EXERCISE: Lines from the one containing "Write the Blender" to the one containing "turn = (Vector(target)", both lines included, are to be extracted exactly from the data below; pictures are excluded.

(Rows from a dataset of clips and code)
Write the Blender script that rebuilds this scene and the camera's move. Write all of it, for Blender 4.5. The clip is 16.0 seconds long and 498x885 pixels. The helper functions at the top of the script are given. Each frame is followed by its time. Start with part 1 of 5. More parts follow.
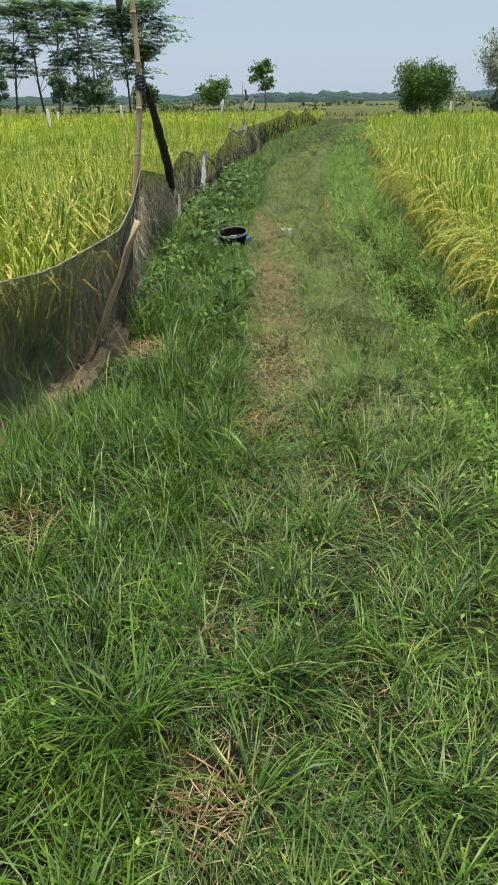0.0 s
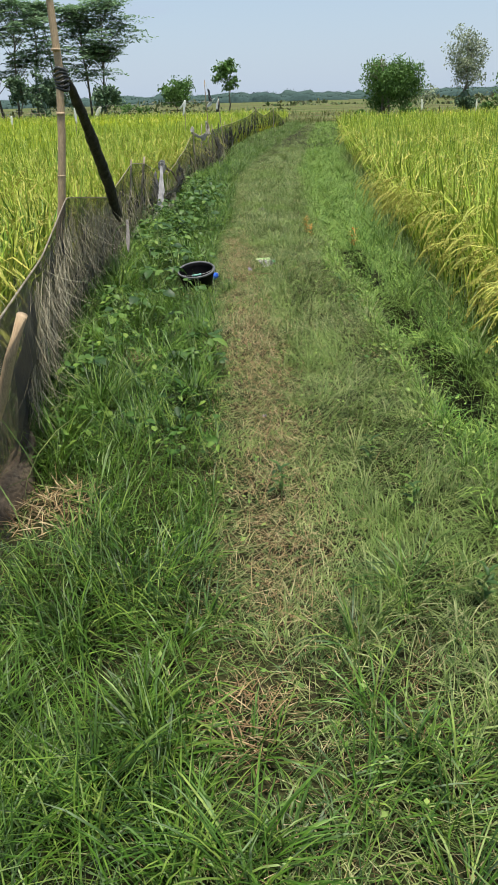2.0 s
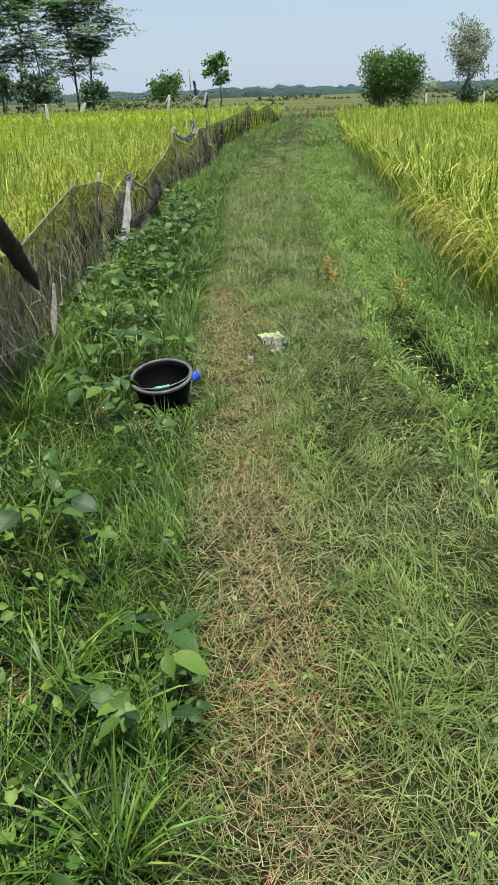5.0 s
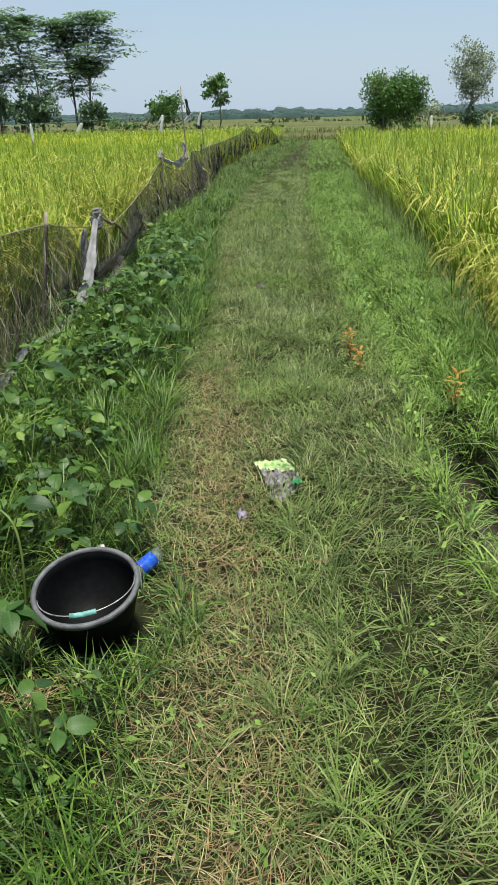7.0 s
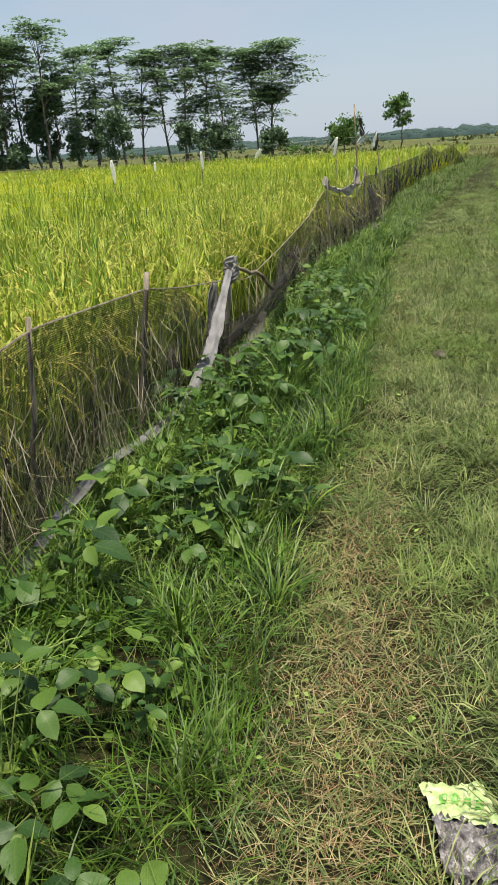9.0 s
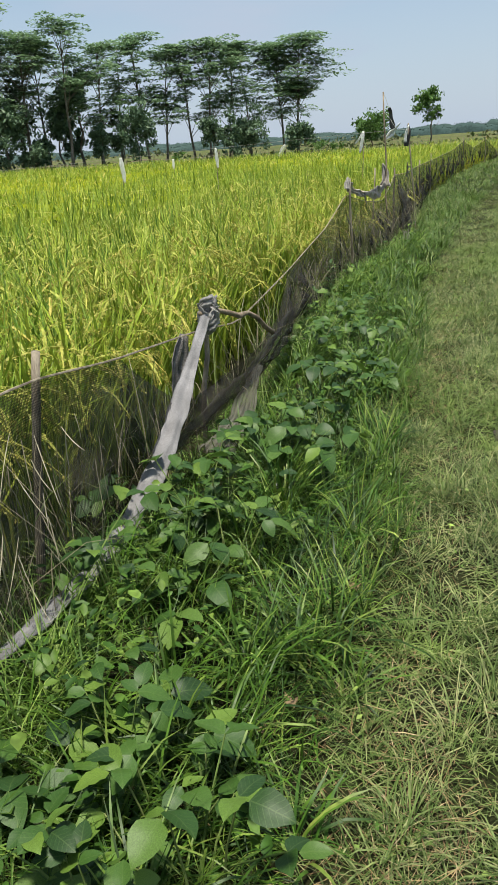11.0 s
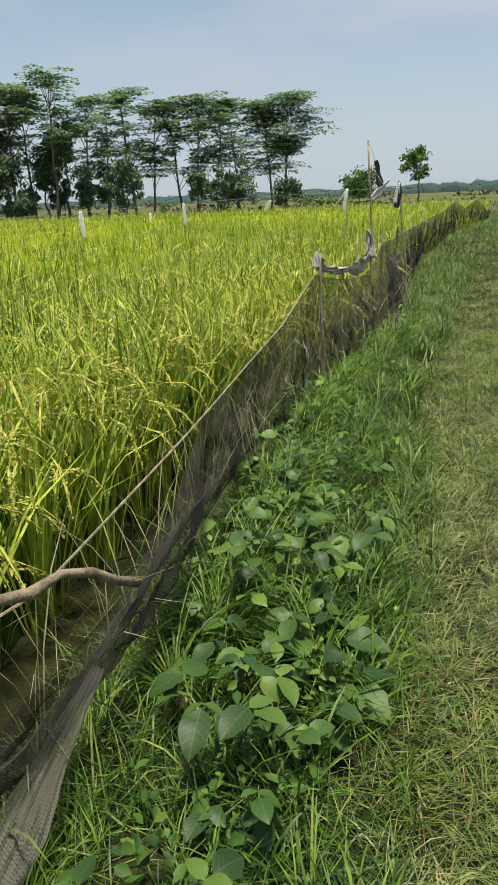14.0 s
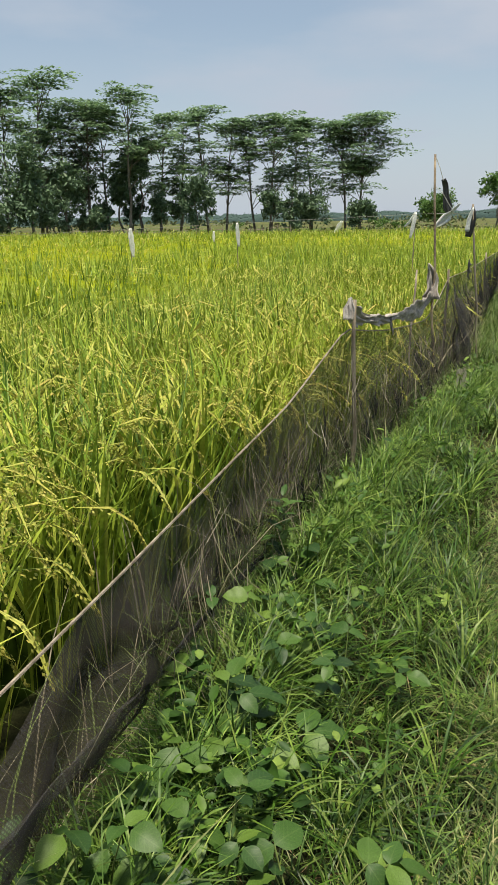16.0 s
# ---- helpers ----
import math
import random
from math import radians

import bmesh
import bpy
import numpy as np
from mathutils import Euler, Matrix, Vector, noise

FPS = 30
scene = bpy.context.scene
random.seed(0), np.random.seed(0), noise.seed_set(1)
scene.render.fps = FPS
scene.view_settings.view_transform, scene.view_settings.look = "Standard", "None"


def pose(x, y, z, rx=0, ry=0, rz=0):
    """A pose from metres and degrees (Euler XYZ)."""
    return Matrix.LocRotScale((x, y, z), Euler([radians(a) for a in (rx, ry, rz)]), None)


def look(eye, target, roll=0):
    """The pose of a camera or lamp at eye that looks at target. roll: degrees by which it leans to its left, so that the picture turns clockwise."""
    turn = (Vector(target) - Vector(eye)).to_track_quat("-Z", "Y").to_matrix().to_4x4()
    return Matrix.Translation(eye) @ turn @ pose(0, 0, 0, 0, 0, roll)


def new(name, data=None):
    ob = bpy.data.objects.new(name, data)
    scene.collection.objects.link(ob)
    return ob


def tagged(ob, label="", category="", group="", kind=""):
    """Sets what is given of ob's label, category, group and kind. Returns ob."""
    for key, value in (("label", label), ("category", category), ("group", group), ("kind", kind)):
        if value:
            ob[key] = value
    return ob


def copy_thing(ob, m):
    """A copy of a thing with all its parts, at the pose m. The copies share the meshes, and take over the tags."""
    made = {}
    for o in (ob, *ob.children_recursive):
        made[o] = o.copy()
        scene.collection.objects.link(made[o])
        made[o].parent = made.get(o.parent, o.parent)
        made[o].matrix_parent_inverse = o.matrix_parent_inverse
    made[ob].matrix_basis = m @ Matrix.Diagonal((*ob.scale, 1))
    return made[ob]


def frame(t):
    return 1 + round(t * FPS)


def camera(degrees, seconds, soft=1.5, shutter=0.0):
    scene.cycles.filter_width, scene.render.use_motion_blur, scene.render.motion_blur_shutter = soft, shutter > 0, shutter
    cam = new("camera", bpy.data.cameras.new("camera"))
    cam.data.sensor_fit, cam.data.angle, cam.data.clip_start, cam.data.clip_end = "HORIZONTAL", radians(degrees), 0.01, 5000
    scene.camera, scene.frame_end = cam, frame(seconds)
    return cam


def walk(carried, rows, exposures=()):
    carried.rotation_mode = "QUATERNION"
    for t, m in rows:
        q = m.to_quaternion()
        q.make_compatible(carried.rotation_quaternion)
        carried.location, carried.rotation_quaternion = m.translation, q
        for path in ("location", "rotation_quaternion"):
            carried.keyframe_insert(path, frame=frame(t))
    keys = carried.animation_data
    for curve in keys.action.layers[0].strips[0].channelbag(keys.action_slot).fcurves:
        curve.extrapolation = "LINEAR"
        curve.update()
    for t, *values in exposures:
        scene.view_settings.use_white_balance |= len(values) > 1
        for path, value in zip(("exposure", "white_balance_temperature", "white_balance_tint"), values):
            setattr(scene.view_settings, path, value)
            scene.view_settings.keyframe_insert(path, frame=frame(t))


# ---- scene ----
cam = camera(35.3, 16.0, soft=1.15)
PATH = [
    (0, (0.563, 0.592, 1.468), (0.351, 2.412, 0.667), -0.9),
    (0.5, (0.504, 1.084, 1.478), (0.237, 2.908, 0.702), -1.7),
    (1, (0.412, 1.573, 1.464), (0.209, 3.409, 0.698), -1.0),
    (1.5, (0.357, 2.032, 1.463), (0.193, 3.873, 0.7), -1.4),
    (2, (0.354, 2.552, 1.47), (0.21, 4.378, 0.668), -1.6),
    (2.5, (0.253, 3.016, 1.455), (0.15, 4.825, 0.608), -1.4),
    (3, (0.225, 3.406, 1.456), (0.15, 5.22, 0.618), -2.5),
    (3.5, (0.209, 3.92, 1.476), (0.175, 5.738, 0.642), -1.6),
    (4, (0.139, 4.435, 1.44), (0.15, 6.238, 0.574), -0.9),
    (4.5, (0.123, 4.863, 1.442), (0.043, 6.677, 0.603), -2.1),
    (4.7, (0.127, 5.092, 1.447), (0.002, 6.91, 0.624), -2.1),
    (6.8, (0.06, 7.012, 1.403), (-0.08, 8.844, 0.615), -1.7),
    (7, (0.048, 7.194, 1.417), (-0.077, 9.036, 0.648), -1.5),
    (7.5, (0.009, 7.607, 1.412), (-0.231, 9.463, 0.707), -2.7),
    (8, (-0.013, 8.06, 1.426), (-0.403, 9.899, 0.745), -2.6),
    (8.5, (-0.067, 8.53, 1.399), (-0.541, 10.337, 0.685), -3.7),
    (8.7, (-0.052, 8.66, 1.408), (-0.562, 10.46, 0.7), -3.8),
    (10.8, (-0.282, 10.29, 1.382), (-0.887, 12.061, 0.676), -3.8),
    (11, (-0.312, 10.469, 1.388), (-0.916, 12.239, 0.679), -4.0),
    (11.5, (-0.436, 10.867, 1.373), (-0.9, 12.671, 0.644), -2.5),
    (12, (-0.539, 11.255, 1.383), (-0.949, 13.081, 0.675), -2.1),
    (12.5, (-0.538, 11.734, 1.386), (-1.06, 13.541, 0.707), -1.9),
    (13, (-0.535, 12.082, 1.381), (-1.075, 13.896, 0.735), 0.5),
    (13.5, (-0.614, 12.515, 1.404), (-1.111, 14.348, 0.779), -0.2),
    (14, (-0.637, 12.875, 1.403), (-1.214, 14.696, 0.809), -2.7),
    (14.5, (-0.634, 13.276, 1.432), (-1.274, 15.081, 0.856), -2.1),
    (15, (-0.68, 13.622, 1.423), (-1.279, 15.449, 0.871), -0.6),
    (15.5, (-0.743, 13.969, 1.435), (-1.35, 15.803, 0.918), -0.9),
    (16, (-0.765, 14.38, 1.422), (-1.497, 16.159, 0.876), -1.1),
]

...

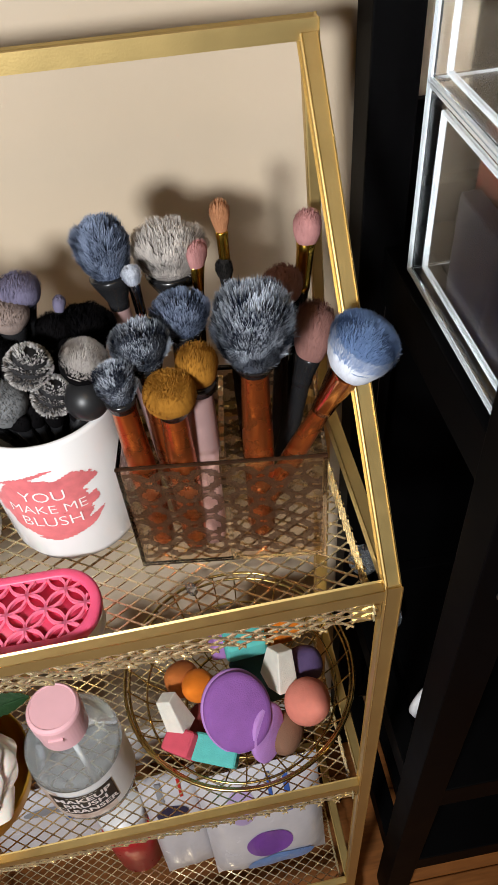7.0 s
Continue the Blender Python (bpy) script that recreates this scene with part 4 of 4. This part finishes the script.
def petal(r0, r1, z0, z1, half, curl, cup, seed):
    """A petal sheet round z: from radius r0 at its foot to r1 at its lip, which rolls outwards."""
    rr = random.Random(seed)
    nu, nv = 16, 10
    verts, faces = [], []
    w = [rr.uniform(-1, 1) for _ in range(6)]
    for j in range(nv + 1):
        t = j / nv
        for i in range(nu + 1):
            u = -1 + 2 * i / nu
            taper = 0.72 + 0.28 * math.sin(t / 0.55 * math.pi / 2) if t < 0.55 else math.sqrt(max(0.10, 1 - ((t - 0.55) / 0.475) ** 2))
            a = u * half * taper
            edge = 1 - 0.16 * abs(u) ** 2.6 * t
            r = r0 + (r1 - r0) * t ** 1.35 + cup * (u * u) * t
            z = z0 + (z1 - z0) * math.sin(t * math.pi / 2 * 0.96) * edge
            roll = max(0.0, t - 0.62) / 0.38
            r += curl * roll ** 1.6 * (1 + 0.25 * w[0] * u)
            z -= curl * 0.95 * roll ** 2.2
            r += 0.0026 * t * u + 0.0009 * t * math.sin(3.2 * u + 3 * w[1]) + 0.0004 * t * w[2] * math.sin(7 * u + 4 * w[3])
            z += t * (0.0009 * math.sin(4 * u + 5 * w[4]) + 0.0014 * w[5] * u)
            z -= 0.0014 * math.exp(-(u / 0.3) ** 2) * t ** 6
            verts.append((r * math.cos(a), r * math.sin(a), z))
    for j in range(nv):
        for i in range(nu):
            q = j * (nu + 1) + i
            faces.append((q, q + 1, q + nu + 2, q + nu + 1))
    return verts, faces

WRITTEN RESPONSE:
Write the Blender script that rebuilds this scene and the camera's move. Write all of it, for Blender 4.5. The clip is 16.0 seconds long and 498x885 pixels. The helper functions at the top of the script are given. Each frame is followed by its time. Start with part 1 of 5. More parts follow.
0.0 s
2.0 s
5.0 s
7.0 s
9.0 s
11.0 s
14.0 s
16.0 s
# ---- helpers ----
import math
import random
from math import radians

import bmesh
import bpy
import numpy as np
from mathutils import Euler, Matrix, Vector, noise

FPS = 30
scene = bpy.context.scene
random.seed(0), np.random.seed(0), noise.seed_set(1)
scene.render.fps = FPS
scene.view_settings.view_transform, scene.view_settings.look = "Standard", "None"


def pose(x, y, z, rx=0, ry=0, rz=0):
    """A pose from metres and degrees (Euler XYZ)."""
    return Matrix.LocRotScale((x, y, z), Euler([radians(a) for a in (rx, ry, rz)]), None)


def look(eye, target, roll=0):
    """The pose of a camera or lamp at eye that looks at target. roll: degrees by which it leans to its left, so that the picture turns clockwise."""
    turn = (Vector(target) - Vector(eye)).to_track_quat("-Z", "Y").to_matrix().to_4x4()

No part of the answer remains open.